First Charterhouse, then Winchester – now Westminster. In the past two years alone, three of Britain’s most famous schools have recently turned, or are planning to turn, fully co-educational. How many more boys’ schools will follow?
One popular argument for the change is, as ever, that girls will be a ‘civilising influence’ upon teenage boys – especially in the light of the sexism exposed by the ‘Everyone’s Invited’ scandals. The more that teenage boys learn to study with girls and respect them, the less likely it is such scandals will be repeated.
I taught at two traditional schools which turned co-educational in the 1990s, Uppingham and Cranleigh. Then, it was usually a shortage of numbers which triggered the move to take girls. In the 1990s and 2000s, numbers were in sharp decline at traditional boarding schools, so it made sense, economically as well as culturally, not to exclude half the potential market.
But now it’s different. Charterhouse, Westminster and Winchester are by-words for excellence. I can’t imagine any of them struggling for pupils, even in today’s harsher economic times.

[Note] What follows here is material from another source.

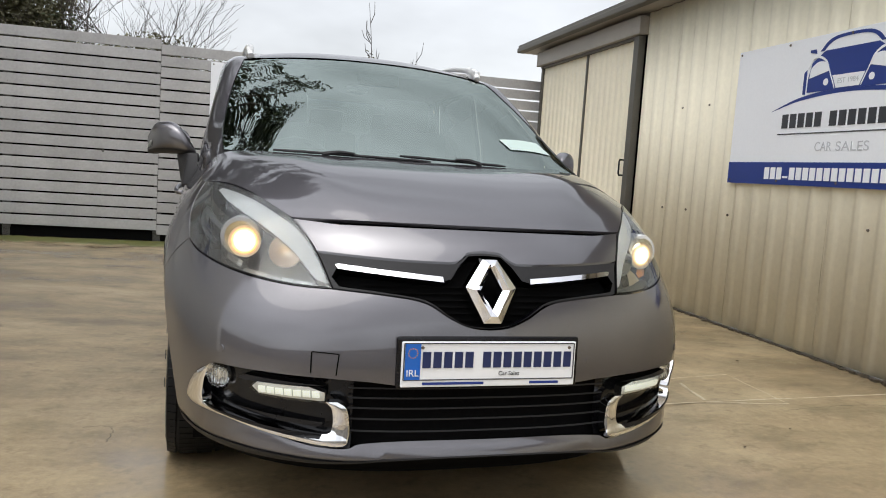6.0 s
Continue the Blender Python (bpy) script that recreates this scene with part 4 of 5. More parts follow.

What’s clear, as Westminster suggests on its website, is that all-boys schools don’t suit the zeitgeist any longer. They seem antiquated, out-of-touch, an unrealistic preparation for the co-ed world to come at university and beyond. What’s more, as the Independent Schools Council (ISC) has revealed, in two-thirds of fee-paying households both parents work. Working parents increasingly want the flexibility of dropping their sons and daughters off at the same school gates, with the same term dates – not having to do everything twice over at separate schools.
Until recently, I taught at Radley College, one of the few remaining traditional public schools which still takes only boys.